In the High Court, Danckwerts J said that the expenditure was not allowable because it was incurred for the purpose of allowing the taxpayer to travel between his place of residence and his place of work. It did not matter that the taxpayer carried on his profession in two places: the chambers and his home. At best, the journey served a mixed purpose, see page 460:

`It is quite true that the Appellant carries on his profession at two places, but he travels between those two places not simply for the purposes of carrying on his profession, but also because his home, as the Commissioners have found, is at the Old Rectory, Whipsnade. He travels backwards and forwards between his home and his chambers in 15, Old Square because he has to live somewhere, and because he wishes to go backwards and forwards between his chambers and his home. It does not seem to me that it makes any substantial difference that he also carries on his profession and does a lot of work at a place which happens to be his home. His motive, his object and his purpose in travelling between these places, as it seems to me, are mixed.’

In the Court of Appeal, Romer LJ agreed that no allowance was due because the journey from home to office was for the purpose not to enable the taxpayer to do his work but to allow him to live away from it, see page 465:

‘Now it is, of course, true that on days when Mr. Newsom has to appear in Court in the Chancery Division the expense of his journey to London from Whipsnade is incurred for the purpose of enabling him to do so in the sense that if he did not come to London he could not earn his brief fee. But if this view of the position were sufficient to justify the deduction of his fares to London for Income Tax purposes every taxpayer in England whose profits are assessable under Schedule D could claim as a permissible deduction his expenses of getting from his place of residence to his place of work. On the other hand, it could scarcely be argued that the cost of going home at the end of the day would be similarly eligible as a deduction and it would be a curious result of [what is now S34(1)(a) Income Tax (Trading and Other Income) Act 2005] that the morning journey should qualify for relief but that the evening journey should not. Mr. Newsom, in a letter to the Inspector of Taxes, frankly disclaimed any right to relief founded merely on the ground of having to proceed from his home to his place of work and conceded that a man’s “profession is not exercised until he arrives at the place at which it is carried on”. In my judgement this proposition is, in general, true. Moreover, it cannot be said even of the morning journey to work that it is undertaken in order to enable the traveller to exercise his profession; it is undertaken for the purpose of neutralising the effect of his departure from his place of business, for private purposes, on the previous evening. In other words, the object of the journeys, both morning and evening, is not to enable a man to do his work but to live away from it.’

In the Court of Appeal, Denning LJ said that, in such cases, you first have to identify the base from which the taxpayer carries on his trade or profession. To decide where the place of work is, in any particular case, requires you to examine the nature of the taxpayer’s activities and how they are organised.

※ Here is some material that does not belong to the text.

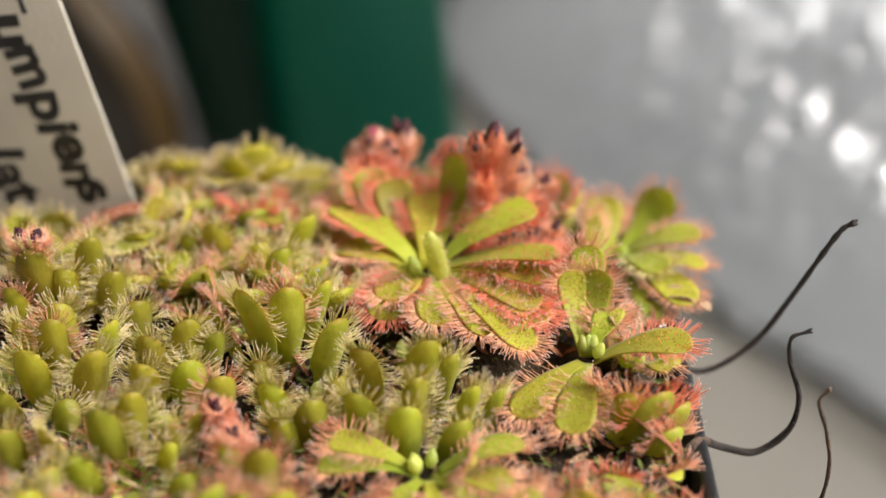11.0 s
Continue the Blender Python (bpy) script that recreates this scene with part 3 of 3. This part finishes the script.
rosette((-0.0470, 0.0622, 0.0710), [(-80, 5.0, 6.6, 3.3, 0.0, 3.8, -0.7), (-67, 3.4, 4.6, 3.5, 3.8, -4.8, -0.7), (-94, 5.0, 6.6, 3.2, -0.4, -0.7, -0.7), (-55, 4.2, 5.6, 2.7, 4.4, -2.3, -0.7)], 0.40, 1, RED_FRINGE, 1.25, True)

# low filler rosettes between the large ones
fill = random.Random(21)
made = tries = 0
while made < 58 and tries < 6000:
    tries += 1
    x, y = fill.uniform(-0.064, 0.021), fill.uniform(0.036, 0.119)
    if min((x - a) ** 2 + (y - b) ** 2 for a, b in taken) < 0.0026 ** 2 or (-0.064 < x < -0.041 and 0.098 < y):
        continue
    made += 1
    a0, k = fill.uniform(0, 360), fill.randint(5, 7)
    rosette((x, y, ground(x, y) - 0.0010),
            [(a0 + 360 * i / k + fill.uniform(-15, 15), fill.uniform(3.0, 4.8), fill.uniform(0.6, 2.6), fill.uniform(2.5, 3.4)) for i in range(k)],
            fill.choice((0.08, 0.12, 0.18, 0.3, 0.55) if y > 0.068 else (0.15, 0.4, 0.55, 0.7)), 1, "small sundew rosette crowded between larger ones", 0.36, False)


# broad pale leaves crowding the back of the mound
back, spots = random.Random(5), []
while len(spots) < 20:
    x, y = back.uniform(-0.058, -0.014), back.uniform(0.086, 0.113)
    if (x < -0.041 and y > 0.098) or any((x - a) ** 2 + (y - b) ** 2 < 0.0046 ** 2 for a, b in spots):
        continue
    spots.append((x, y))
    a0, k = back.uniform(0, 360), back.randint(5, 6)
    rosette((x, y, ground(x, y) - 0.0004),
            [(a0 + 360 * i / k + back.uniform(-14, 14), back.uniform(3.6, 5.4), back.uniform(3.0, 5.0), back.uniform(3.8, 5.0)) for i in range(k)],
            back.choice((0.1, 0.2, 0.3, 0.45)), 1, "spoon-leaved pale green sundew rosette crowding the mound", 0.85, False)


# ---- erect flower bud of the large rosette ----
def erect_bud():
    bud = thing("flower_bud_stalk", (-0.0037, 0.0885, 0.0780), "short erect pale green flower bud stalk", "flower bud")
    pts = spline([(0, 0, 0), (0.0002, -0.0003, 0.0022), (-0.0003, -0.0007, 0.0048), (-0.0010, -0.0011, 0.0078)], 22)
    rad = [0.00088 + 0.00022 * math.sin(3.2 * i / 21) + 0.00002 * math.sin(i * 1.9) for i in range(22)]
    for i, q in ((-1, 0.25), (-2, 0.62), (-3, 0.85)):
        rad[i] *= q
    v, f = tube(pts, rad, 14)
    ob = mesh_object("stalk", v, f, BUD, bud, along=[0.0] * len(v))
    roots, ways, lens = [], [], []
    for _ in range(220):
        i = rng.randint(1, 19)
        a = rng.uniform(0, 6.28)
        d = np.array((math.cos(a), math.sin(a), 0.25))
        roots.append(pts[i] + d * rad[i] * 0.9)
        ways.append(d)
        lens.append(rng.uniform(0.0003, 0.0006))
    hairs("fuzz", roots, ways, lens, HAIR[0], ob, 0.00003, 0.00005, False)
    blob((-0.0023, 0.0006, 0.0002), (-0.3, 0, 1), 0.0024, 0.0016, BUD, bud, "young_leaf")
    blob((-0.0026, 0.0016, 0.0010), (-0.5, 0.3, 1), 0.0020, 0.0014, BUD, bud, "young_leaf")
    blob((-0.0004, -0.0008, -0.0012), (0.1, -0.5, 1), 0.0022, 0.0021, BUD, bud, "young_leaf")


erect_bud()


# ---- withered flower heads ----
def calyx(head, foot, way, length, thick, mat, tip_mat, tip_len):
    """A hairy cup of pointed sepals with a withered dark petal twist at its mouth."""
    w = unit(np.array(way, float))
    a = unit(np.cross(w, (0.2, 0.9, 0.3)))
    b = np.cross(w, a)
    foot = np.array(foot)
    rings, sides = 6, 15
    verts, faces = [], []
    for i in range(rings + 1):
        f = i / rings
        for j in range(sides):
            an = 2 * math.pi * j / sides
            tooth = 0.30 * length * f * f * (abs(math.cos(2.5 * an)) - 0.5)
            r = thick / 2 * (0.20 + 0.68 * math.sin(0.45 + 2.1 * f))
            verts.append(foot + w * (length * 0.82 * f + tooth) + r * (math.cos(an) * a + math.sin(an) * b))
    for i in range(rings):
        for j in range(sides):
            j2 = (j + 1) % sides
            faces.append((i * sides + j, i * sides + j2, (i + 1) * sides + j2, (i + 1) * sides + j))
    faces.append(tuple(range(sides - 1, -1, -1)))
    ob = mesh_object("calyx", verts, faces, mat, head)
    roots, ways, lens = [], [], []
    for _ in range(280):
        f, an = 0.85 * rng.random(), rng.uniform(0, 6.28)
        r = thick / 2 * (0.20 + 0.68 * math.sin(0.45 + 2.1 * f))
        d = math.cos(an) * a + math.sin(an) * b
        roots.append(foot + w * length * 0.85 * f + r * d)
        ways.append(d + w * rng.uniform(0.2, 1.2))
        lens.append(rng.uniform(0.0005, 0.0015))
    hairs("hair_coat", roots, ways, lens, HAIR[1], ob, 0.00004, 0.00006, False)
    if tip_len:
        mouth = foot + w * length * 0.66
        n, k = 8, 8
        v, fc = [], []
        for i in range(n):
            f = i / (n - 1)
            c = mouth + w * (tip_len * 0.75 + length * 0.10) * f + a * 0.00035 * math.sin(f * 2.2) + b * 0.0002 * math.sin(f * 5)
            rr = thick * 0.40 * (1 - f) ** 0.65 + 0.00003
            for j in range(k):
                an = 2 * math.pi * j / k + f * 0.9
                wave = 1 + 0.22 * math.sin(3 * an + 4 * f)
                v.append(c + rr * wave * (math.cos(an) * a + 0.5 * math.sin(an) * b))
        fc = [(i * k + j, i * k + (j + 1) % k, (i + 1) * k + (j + 1) % k, (i + 1) * k + j) for i in range(n - 1) for j in range(k)]
        fc += [tuple(range(k - 1, -1, -1)), tuple(range((n - 1) * k, n * k))]
        mesh_object("withered_petal", v, fc, tip_mat, ob, "dark withered petals")
        spin = rng.uniform(0, 6.28)
        lean = math.cos(spin) * a + math.sin(spin) * b
        start = foot + w * length * 0.66 + lean * thick * 0.34
        pts = [start + (w * 0.8 + lean * 0.5) * tip_len * 0.95 * q for q in (0, 0.35, 0.7, 1)]
        v, fc = tube(pts, [thick * 0.12, thick * 0.2, thick * 0.13, 0.00003], 6)
        mesh_object("withered_petal", v, fc, WITHER, ob, "dark withered petals")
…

Denning LJ then explained why the expenditure was not allowable. Essentially, this was because the journey was to allow the taxpayer to live away from his business base: his chambers. It did not matter that the barrister maintained a law library at home and, as a question of fact, worked at home. The purpose of the journey between home and chambers was to allow the barrister to live away from chambers, see page 464:

‘A distinction must be drawn between living expenses and business expenses. In order to decide into which category to put the cost of travelling, you must look to see what is the base from which the trade, profession, or occupation is carried on. In the case of a tradesman, the base of his trading operation is his shop. In the case of a barrister, it is his chambers. Once he gets to his chambers, the cost of travelling to the various courts is incurred wholly and exclusively for the purposes of his profession. But it is different with the cost of travelling from his home to his chambers and back. That is incurred because he lives at a distance from his base. It is incurred for the purposes of his living there and not for the purposes of his profession, or at any rate not wholly or exclusively; and this is so, whether he has a choice in the matter or not. It is a living expense as distinct from a business expense.

On this reasoning I have no doubt that the Commissioners were right in regard to Mr Newsom’s travelling expenses during term time. The only ground on which Mr Millard Tucker [taxpayer’s counsel] challenged their finding during term time was because Mr Newsom has a study at his home at Whipsnade completely equipped with law books and does a lot of work there. The Commissioners did not regard this as sufficient to make his home during term time a base from which he carried on his profession, and I agree with them. His base was his chambers in Lincoln’s Inn. His home was no more a base of operations than was the train by which he travelled to and fro. He worked at home just as he might work in the train, but it was not his base.’

Denning LJ’s analysis applies equally to any professional or trader who lives away from their business base and claims a deduction for the cost of travel. The fact that the taxpayer in such a case does some work at home does not make the cost of the journeys between home and their base allowable.

The cost of travelling between home and work includes the incidental costs of such a journey, including (for example) car parking and congestion charges. All such incidental costs are disallowable where the purpose (or one purpose) of the journey is to travel from home to place of work.

Where a taxpayer does the office work for their trade does not determine their place of work. A shopkeeper’s place of work is their shop because that is where the customers go to obtain the services the shopkeeper provides. The shopkeeper may do the office work at home but the costs of travel between home and the shop are not allowable. Those costs are incurred to enable the shopkeeper to live away from the shop and such expenses fail the ‘wholly and exclusively’ test in the legislation. The expenditure is not for the purpose of the trade, it is for the private purpose of living away from the shop.